──────── GIVEN RECORDS
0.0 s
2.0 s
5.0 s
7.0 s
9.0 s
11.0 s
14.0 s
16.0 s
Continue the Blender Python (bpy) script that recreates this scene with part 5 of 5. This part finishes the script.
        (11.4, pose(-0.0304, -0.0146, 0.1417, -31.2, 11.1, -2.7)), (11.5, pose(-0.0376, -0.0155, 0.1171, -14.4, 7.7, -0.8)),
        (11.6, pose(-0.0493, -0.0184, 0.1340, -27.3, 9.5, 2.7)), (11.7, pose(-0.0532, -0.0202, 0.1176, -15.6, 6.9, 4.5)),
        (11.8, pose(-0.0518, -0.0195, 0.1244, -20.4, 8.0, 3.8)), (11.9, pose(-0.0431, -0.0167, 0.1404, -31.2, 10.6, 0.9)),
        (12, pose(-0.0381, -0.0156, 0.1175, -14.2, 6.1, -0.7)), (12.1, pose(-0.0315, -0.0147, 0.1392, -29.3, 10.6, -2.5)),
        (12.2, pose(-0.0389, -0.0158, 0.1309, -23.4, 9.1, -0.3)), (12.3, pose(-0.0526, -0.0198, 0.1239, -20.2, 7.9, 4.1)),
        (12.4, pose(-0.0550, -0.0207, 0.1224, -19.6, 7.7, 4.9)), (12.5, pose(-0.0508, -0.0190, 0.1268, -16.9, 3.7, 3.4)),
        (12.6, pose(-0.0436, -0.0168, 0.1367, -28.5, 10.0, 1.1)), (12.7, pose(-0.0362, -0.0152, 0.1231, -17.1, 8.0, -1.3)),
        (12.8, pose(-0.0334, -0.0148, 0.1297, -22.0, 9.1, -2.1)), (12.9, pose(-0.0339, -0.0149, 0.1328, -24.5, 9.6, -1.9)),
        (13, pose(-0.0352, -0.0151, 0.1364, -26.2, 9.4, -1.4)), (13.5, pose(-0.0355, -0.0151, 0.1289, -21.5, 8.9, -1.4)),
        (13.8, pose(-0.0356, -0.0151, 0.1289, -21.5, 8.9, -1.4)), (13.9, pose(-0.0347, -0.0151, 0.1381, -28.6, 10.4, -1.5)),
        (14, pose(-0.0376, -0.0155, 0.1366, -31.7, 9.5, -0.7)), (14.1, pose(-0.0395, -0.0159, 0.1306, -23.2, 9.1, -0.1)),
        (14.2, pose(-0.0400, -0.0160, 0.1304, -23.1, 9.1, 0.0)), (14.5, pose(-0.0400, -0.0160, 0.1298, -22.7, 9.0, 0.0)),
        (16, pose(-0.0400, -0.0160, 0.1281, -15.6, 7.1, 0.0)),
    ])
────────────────
──────── GIVEN RECORDS
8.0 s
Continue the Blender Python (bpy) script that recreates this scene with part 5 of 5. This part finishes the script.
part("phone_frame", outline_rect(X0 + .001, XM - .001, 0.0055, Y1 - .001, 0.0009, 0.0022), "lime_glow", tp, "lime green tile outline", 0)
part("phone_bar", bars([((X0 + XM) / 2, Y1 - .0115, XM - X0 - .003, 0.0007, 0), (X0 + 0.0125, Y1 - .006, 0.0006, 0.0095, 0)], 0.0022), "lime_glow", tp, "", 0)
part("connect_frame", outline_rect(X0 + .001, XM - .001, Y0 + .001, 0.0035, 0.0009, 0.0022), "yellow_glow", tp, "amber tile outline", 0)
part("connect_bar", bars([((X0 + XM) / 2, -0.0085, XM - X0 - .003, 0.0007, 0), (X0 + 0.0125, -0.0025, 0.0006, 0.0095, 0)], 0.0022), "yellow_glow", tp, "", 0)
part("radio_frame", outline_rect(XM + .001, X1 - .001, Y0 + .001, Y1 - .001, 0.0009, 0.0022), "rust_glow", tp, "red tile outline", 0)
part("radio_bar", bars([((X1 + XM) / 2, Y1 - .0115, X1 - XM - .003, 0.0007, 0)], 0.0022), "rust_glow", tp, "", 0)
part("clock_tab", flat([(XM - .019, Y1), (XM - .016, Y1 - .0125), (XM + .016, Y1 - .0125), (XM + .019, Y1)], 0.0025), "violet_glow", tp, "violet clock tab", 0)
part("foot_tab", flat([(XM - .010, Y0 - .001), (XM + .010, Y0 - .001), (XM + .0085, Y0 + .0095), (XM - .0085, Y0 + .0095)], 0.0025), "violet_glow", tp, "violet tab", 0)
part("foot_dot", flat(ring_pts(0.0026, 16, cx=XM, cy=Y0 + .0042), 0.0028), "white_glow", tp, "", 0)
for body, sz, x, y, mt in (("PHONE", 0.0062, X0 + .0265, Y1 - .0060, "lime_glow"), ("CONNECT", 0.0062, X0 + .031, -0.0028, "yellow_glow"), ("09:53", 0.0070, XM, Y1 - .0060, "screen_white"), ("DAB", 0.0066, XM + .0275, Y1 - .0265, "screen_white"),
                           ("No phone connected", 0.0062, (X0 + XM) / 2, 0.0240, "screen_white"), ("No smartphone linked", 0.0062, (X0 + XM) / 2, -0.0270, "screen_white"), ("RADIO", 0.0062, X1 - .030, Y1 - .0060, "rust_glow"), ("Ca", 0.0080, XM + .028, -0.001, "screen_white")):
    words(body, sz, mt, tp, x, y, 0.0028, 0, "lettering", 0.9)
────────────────
──────── GIVEN RECORDS
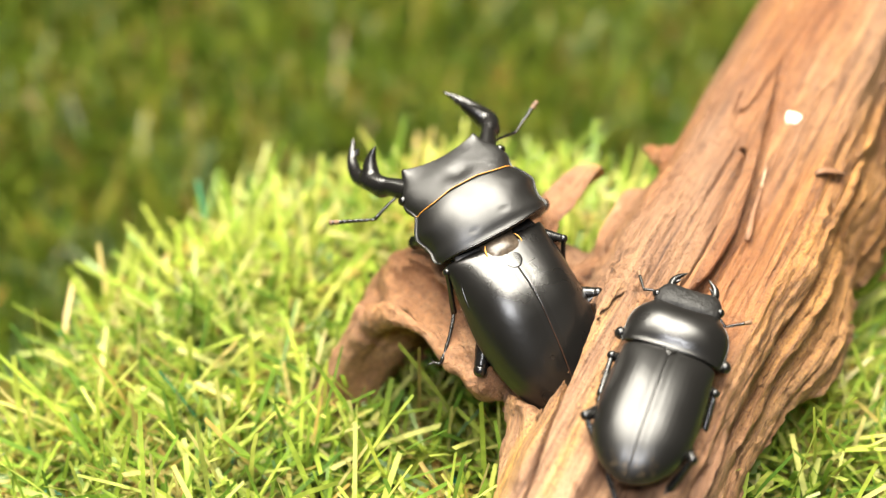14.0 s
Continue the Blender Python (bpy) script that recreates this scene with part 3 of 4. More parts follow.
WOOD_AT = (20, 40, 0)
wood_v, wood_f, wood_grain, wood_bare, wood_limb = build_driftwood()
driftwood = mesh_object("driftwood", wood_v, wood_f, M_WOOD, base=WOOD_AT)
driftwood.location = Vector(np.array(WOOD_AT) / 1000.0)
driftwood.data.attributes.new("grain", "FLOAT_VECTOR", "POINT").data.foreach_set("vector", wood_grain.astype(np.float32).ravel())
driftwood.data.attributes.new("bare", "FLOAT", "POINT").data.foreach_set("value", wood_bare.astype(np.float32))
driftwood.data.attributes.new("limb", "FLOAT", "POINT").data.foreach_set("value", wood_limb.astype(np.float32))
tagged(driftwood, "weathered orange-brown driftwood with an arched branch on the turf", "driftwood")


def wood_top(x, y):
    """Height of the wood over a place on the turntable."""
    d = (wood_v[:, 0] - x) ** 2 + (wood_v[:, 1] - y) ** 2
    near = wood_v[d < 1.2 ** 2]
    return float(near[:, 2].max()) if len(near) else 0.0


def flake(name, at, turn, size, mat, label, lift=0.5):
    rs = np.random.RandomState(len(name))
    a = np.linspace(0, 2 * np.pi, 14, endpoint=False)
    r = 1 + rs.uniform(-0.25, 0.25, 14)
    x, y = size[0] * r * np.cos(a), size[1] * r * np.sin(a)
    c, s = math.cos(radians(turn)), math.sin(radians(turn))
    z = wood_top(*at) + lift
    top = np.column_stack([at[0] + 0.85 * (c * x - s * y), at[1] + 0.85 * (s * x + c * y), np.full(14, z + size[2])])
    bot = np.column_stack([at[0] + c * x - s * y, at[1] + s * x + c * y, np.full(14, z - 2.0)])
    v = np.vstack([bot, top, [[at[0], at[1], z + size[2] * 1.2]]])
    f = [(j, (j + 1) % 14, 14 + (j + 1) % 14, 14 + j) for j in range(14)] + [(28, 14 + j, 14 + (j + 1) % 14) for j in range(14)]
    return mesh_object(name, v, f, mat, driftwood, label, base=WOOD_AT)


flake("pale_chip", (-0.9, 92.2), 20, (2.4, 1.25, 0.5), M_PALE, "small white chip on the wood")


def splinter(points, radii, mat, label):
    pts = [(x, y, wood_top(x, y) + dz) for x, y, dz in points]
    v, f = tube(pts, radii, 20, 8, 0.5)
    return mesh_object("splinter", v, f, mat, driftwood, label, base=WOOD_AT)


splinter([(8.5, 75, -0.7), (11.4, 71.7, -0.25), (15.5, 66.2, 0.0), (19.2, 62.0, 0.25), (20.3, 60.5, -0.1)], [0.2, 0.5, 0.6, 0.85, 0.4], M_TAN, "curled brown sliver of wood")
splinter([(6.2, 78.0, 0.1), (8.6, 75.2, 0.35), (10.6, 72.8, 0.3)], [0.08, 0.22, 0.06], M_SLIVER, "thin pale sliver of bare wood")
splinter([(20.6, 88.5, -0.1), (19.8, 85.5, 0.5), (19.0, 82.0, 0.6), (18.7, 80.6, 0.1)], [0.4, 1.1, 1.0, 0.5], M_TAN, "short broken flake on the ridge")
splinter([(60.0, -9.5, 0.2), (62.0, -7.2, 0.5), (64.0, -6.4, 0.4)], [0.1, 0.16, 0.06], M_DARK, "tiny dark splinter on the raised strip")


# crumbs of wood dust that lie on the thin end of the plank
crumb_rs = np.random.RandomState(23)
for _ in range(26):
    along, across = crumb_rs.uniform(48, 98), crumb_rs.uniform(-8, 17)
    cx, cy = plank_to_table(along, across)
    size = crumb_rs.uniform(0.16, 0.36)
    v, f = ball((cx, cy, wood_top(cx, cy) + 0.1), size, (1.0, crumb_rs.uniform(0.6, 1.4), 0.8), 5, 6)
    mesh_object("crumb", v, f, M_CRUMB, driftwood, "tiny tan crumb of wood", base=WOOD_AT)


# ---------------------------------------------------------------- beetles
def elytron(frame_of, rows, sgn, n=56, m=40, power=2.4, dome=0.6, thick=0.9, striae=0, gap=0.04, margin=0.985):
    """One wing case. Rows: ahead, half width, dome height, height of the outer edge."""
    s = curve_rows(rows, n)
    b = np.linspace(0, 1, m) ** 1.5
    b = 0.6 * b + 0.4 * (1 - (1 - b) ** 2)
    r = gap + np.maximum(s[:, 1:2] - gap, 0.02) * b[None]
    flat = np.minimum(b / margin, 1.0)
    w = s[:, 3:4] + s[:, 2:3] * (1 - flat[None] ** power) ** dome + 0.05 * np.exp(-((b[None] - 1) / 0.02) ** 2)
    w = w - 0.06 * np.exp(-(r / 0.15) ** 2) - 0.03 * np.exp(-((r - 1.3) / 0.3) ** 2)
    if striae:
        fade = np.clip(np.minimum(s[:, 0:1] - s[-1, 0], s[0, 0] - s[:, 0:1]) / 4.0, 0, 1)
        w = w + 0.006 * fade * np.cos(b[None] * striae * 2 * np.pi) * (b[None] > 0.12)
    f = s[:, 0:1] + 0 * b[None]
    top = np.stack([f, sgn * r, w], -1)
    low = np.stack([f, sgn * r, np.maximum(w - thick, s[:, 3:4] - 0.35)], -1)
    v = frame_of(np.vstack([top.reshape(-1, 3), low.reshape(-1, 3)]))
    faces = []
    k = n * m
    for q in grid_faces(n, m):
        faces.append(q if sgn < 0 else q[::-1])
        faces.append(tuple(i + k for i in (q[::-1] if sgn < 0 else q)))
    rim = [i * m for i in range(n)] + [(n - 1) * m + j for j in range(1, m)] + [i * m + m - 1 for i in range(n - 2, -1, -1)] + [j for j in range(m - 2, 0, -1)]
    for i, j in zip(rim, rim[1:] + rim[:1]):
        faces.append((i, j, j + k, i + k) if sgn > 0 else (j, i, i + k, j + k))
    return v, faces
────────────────
PROBLEM DESCRIPTION - The lines to collect are those holding the string "that"; copy them all.

THE COMPLETED TASK -
Continue the Blender Python (bpy) script that recreates this scene with part 5 of 5. This part finishes the script.
Continue the Blender Python (bpy) script that recreates this scene with part 5 of 5. This part finishes the script.
Continue the Blender Python (bpy) script that recreates this scene with part 3 of 4. More parts follow.
# crumbs of wood dust that lie on the thin end of the plank